Além disso, Negrão ressalta a importância da troca de conhecimentos entre as jovens durante a experiência.  “Elas compartilharam conosco os conhecimentos tradicionais das suas comunidades, muito do que hoje a gente dá muito valor, que é a preservação desse modo de vida engajado com a natureza. Essas jovens não só passaram dias maravilhosos aqui, mas também levarão muito conhecimento para as suas comunidades”.

O pedagogo relata que o que mais chamou sua atenção durante as atividades foi o desenvolvimento e aprendizado rápido dessas meninas. Além do interesse, independentemente da idade, de ir para o mar. A maioria não tinha tido a experiência de mergulhar e ver a vida marinha debaixo d’água.

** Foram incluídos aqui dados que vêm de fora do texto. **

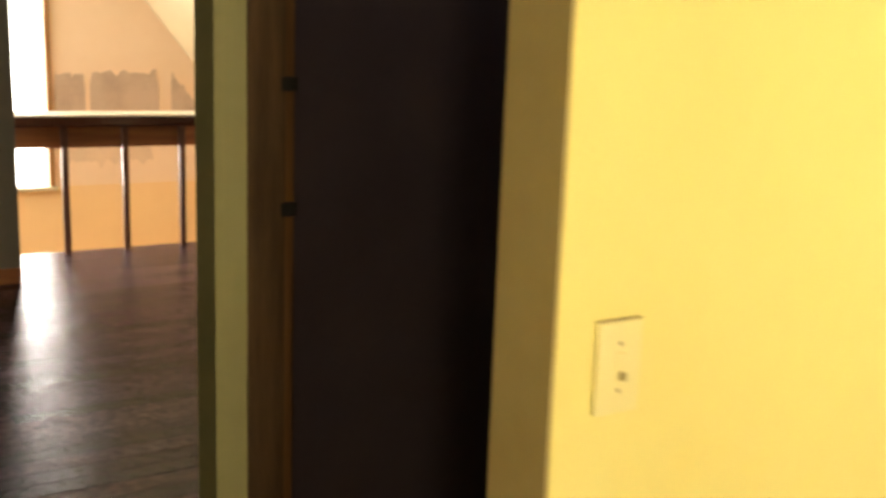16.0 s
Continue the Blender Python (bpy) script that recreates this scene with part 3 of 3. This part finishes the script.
def rail_part(nm, bm, mat, lab=""):
    bmesh.ops.transform(bm, matrix=rinv, verts=bm.verts)
    return part(nm, bm, mat, rail, lab)


rail_part("handrail", box(RX - 0.07, RX + 0.07, -4.3, 0.915, 0.858, 0.925, 0.012, 3), RAIL_WOOD)
# white strip stands in for the highlight along the handrail
cap = box(RX - 0.068, RX + 0.068, -4.3, 0.915, 0.926, 0.934)
for v in cap.verts:              # top tilted so that more of it shows from the camera
    if v.co.z > 0.93 and v.co.x < RX:
        v.co.z += 0.018
rail_part("cap_strip", cap, BRIGHT_TRIM, "pale strip painted as the handrail's highlight")
rail_part("apron_board", box(RX - 0.075, RX - 0.05, -4.3, 0.915, 0.713, 0.858, 0.003), APRON_WOOD, "red-brown board under the handrail")
for i in range(8):
    y = 0.71 - 0.39 * i
    rail_part("baluster", box(RX - 0.02, RX + 0.02, y - 0.02, y + 0.02, 0.012, 0.862, 0.004), BALUSTER_WOOD)

# unpainted patches on the far loft wall
def patch(name, ya, yb, za, zb, seed, fall=0.0, mat=None):
    """A smeared, uneven sheet of joint compound; ragged along its top."""
    n = 26
    top = [zb + 0.05 * noise.noise((i * 0.35, seed, 0)) + 0.025 * noise.noise((i * 1.1, seed, 4)) - fall * i / n - (0.10 if i in (0, n) else 0.0) for i in range(n + 1)]
    bm = bmesh.new()
    rows = []
    for x in (FX + 0.002, FX + 0.006):
        lo = [bm.verts.new((x, ya + (yb - ya) * i / n, za + 0.12 * noise.noise((i * 0.5, seed, 9)))) for i in range(n + 1)]
        hi = [bm.verts.new((x, ya + (yb - ya) * i / n, top[i])) for i in range(n + 1)]
        rows.append((lo, hi))
    for i in range(n):
        for lo, hi in rows:
            bm.faces.new((lo[i], lo[i + 1], hi[i + 1], hi[i]))
        (l0, h0), (l1, h1) = rows
        bm.faces.new((h0[i], h0[i + 1], h1[i + 1], h1[i]))
    return structure(name, bm, mat or PATCH, "ragged grey joint compound patch on the pinkish wall")


patch("wall_patch", -0.54, -0.30, 0.66, 1.13, 3)
patch("wall_patch", -0.26, 0.30, 0.66, 1.15, 8)
patch("wall_patch", 0.41, 0.62, 0.66, 1.15, 5, 0.24)
patch("wall_patch", -0.50, 0.24, 0.42, 0.58, 11, 0.0, PATCH_THIN)

# ---------------- knee wall and floor tiles ----------------
x = LEFT - 0.20
while x < -0.15:
    x2 = min(x + 0.33, -0.145)
    for z0, z1 in ((FLOOR, 0.25), (0.25, 0.507 + 0.13 * ((x + x2) / 2 + 1.0))):
        slab("tile", x2 - x - 0.004, z1 - z0 - 0.004, pose((x + x2) / 2, KNEE, (z0 + z1) / 2), knee, WAINSCOT)
    x = x2
for i in range(-1, 7):
    for j in range(12):
        x0, y0 = LEFT + 0.005 + 0.41 * i, KNEE - 0.008 - 0.41 * (j + 1)
        if x0 + 0.2 > W or (x0 + 0.39 > 0.0 and y0 > D - 0.3 and x0 < W and y0 + 0.2 > D):
            continue
        slab("tile", 0.406, 0.406, pose(x0 + 0.205, y0 + 0.205, FLOOR, -90, 0, 0), floor, FLOOR_TILE)

# dark strip stands in for the shaded gap under the sloped drywall
gap_strip = box(LEFT - 0.2, -0.146, KNEE - 0.045, KNEE + 0.05, 0.518, 0.544, 0.006)
for v in gap_strip.verts:         # tilted to fit the camera's view
    v.co.z += 0.13 * (v.co.x + 1.0)
structure("trim_knee_cap", gap_strip, SHADE_DIRT_BROWN, "dark strip for the shaded gap over the knee wall")

# floorboards of the hall, along y, the strip that is seen through the doorway
bx = RX - 0.085
while bx < LEFT - 0.14:
    y = -2.5 + random.uniform(0, 0.8)
    start = -2.5
    while start < 0.85:
        end = min(y, 0.9)
        if end - start > 0.05:
            slab("floorboard", 0.0945, end - start - 0.003, pose(bx + 0.049, (start + end) / 2, 0.018, -90, 0, 0) @ pose(0, 0, 0, random.uniform(-0.05, 0.05), 0, random.uniform(-0.7, 0.7)), loft_floor, FLOORBOARD, d=0.008, ch=0.0009)
        start, y = end, end + random.uniform(1.2, 2.4)
        if end >= 0.89:
            break
    bx += 0.098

Sete mulheres sentadas em um barco, em círculo. Elas usam blusas brancas e conversam
O momento também foi de compartilhar os saberes das voluntárias | Foto: Projeto Coral Vivo

Negrão considera que a iniciativa contribui de forma ampla para a gestão e uso sustentável  dos recifes de corais. “Queremos sensibilizar as mulheres dessas comunidades indígenas para que elas possam multiplicar o conhecimento da ciência cidadã. Nosso objetivo é estimular o olhar crítico da comunidade em relação às questões ambientais, promover a gestão do uso sustentável dos recifes de forma ampla”, explica.

O conhecimento poderá ser aplicado também no dia a dia de cada voluntária, que poderá contribuir ao observar, por exemplo, a presença de resíduos sólidos na praia e no mar, a observação de mudanças na largura dos rios e praias, volumes de chuvas e problemas como a baixa salinidade nas águas do mar, assim como quebra de recifes por eventos climáticos ou pelo uso inadequado dos recifes por diferentes pessoas.

As aulas da capacitação Reef Check  foram ministradas por Fábio Negrão, Carlos Henrique Lacerda, Kely Salvi e Edimilson Conceição, da equipe do Projeto Coral Vivo, e também pela bióloga Ana Lídia Gaspar, do Instituto Recifes Costeiros, e pela oceanógrafa Camila Brasil, professora da Universidade Federal da Bahia (UFBA). A etapa prática também contou com a participação de monitores do Coral Vivo na logística de insumos e transporte para as aulas, além do apoio nas aulas práticas de piscina, atuando como dupla de mergulho das alunas.

Coral Vivo

Patrocinado pela Petrobras desde 2006, por meio do Programa Petrobras Socioambiental, o Projeto Coral Vivo trabalha com pesquisa, educação, políticas públicas, comunicação e sensibilização para a conservação e a sustentabilidade socioambiental dos ambientes recifais e coralíneos do Brasil. Concebido no Museu Nacional da Universidade Federal do Rio da Janeiro (UFRJ), hoje é realizado por 13 universidades e institutos de pesquisa. Está vinculado ao Instituto Coral Vivo, que já foi coordenador executivo do Plano de Ação Nacional para a Conservação dos Ambientes Coralíneos (PAN Corais), e segue no apoio à iniciativa.

Além disso, o Coral Vivo integra a Rede Biomar, junto com os projetos Albatroz, Baleia Jubarte, Golfinho Rotador e Meros do Brasil. Patrocinados pelo Programa Petrobras Socioambiental, eles atuam de forma complementar na conservação da biodiversidade marinha do Brasil. As ações do Projeto Coral Vivo são viabilizadas também pelo copatrocínio do Arraial d’Ajuda Eco Parque.

O Coral Vivo faz parte também da Rede de Conservação das Águas da Guanabara e Entorno (Redagua), que reúne outros projetos apoiados pela Petrobras. A rede tem como objetivo promover a conservação da biodiversidade, prestação de serviços ecossistêmicos, restauração ambiental, pesquisa, educação ambiental, inclusão social e comunicação na região da Baía de Guanabara e entorno, sendo constituída pelos Projetos Coral Vivo, Guapiaçu, Meros do Brasil e Uçá.

Campanha de Conduta Consciente

Iniciativa da Secretaria de Biodiversidade e Florestas (SBF) do Ministério do Meio Ambiente (MMA), surgiu em 2001 e tem como objetivo contribuir para a conservação dos corais. Em 2010, a Campanha foi estendida ao ambiente praial, com o foco na importância da conservação dos ecossistemas costeiros. Em 2016, passou a integrar a lista de ações que fortalecem os objetivos do PAN Corais e em 2018 recebeu o apoio do Projeto TerraMar (MMA/GIZ). Desde então, a Campanha Conduta Consciente foi atualizada com novas temáticas, novo visual e linguagem mais simples, na intenção de abranger um maior público.